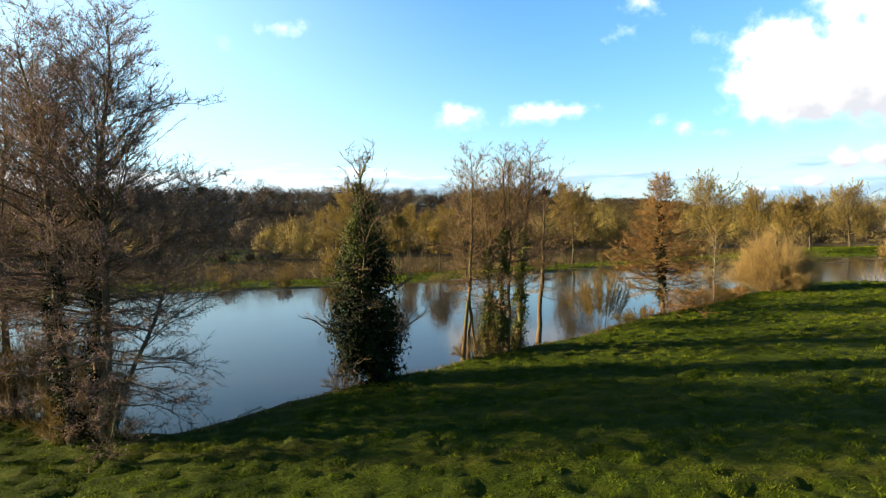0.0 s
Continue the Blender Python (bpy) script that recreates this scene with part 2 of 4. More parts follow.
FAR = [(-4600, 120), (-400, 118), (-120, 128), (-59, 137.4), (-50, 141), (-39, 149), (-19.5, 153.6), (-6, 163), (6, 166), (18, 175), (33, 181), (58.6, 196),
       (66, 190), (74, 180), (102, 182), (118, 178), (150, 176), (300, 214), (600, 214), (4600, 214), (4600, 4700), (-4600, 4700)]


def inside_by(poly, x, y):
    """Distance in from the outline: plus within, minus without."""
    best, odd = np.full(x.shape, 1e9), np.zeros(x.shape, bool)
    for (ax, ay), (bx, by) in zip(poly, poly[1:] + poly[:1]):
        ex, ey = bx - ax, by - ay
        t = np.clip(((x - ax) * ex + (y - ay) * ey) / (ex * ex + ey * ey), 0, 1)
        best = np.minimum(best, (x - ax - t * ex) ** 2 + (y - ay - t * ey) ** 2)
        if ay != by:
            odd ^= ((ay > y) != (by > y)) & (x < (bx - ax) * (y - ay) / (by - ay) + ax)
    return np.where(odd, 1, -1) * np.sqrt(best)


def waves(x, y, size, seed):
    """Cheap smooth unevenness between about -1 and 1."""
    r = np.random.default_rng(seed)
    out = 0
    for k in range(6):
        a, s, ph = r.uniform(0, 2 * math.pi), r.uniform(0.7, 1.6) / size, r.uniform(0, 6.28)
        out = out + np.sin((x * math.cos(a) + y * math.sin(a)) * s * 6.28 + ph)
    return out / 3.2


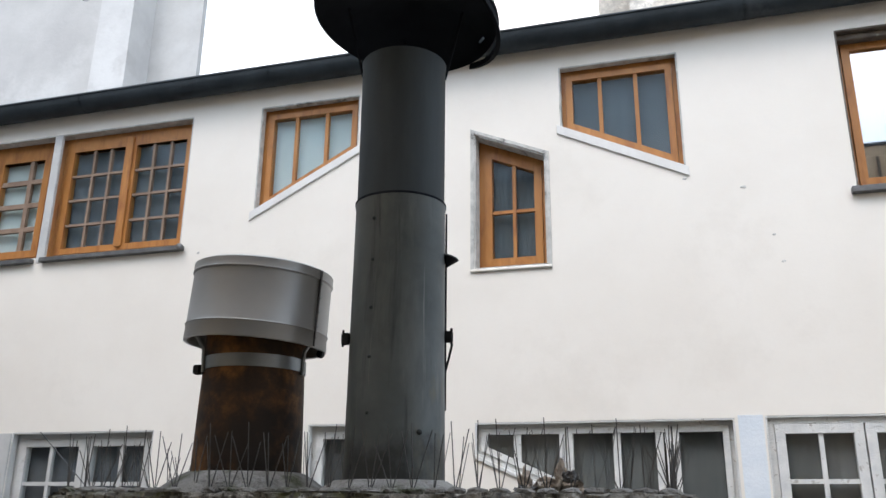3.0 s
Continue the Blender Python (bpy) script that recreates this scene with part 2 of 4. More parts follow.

────────────────

• GOAL OF THE EXERCISE: Write out an exact copy of the listing, first line through the line containing "return np.where(odd, 1, -1)", with the pictures left out.

• RESPONSE TO THIS TASK:
0.0 s
Continue the Blender Python (bpy) script that recreates this scene with part 2 of 4. More parts follow.
FAR = [(-4600, 120), (-400, 118), (-120, 128), (-59, 137.4), (-50, 141), (-39, 149), (-19.5, 153.6), (-6, 163), (6, 166), (18, 175), (33, 181), (58.6, 196),
       (66, 190), (74, 180), (102, 182), (118, 178), (150, 176), (300, 214), (600, 214), (4600, 214), (4600, 4700), (-4600, 4700)]


def inside_by(poly, x, y):
    """Distance in from the outline: plus within, minus without."""
    best, odd = np.full(x.shape, 1e9), np.zeros(x.shape, bool)
    for (ax, ay), (bx, by) in zip(poly, poly[1:] + poly[:1]):
        ex, ey = bx - ax, by - ay
        t = np.clip(((x - ax) * ex + (y - ay) * ey) / (ex * ex + ey * ey), 0, 1)
        best = np.minimum(best, (x - ax - t * ex) ** 2 + (y - ay - t * ey) ** 2)
        if ay != by:
            odd ^= ((ay > y) != (by > y)) & (x < (bx - ax) * (y - ay) / (by - ay) + ax)
    return np.where(odd, 1, -1) * np.sqrt(best)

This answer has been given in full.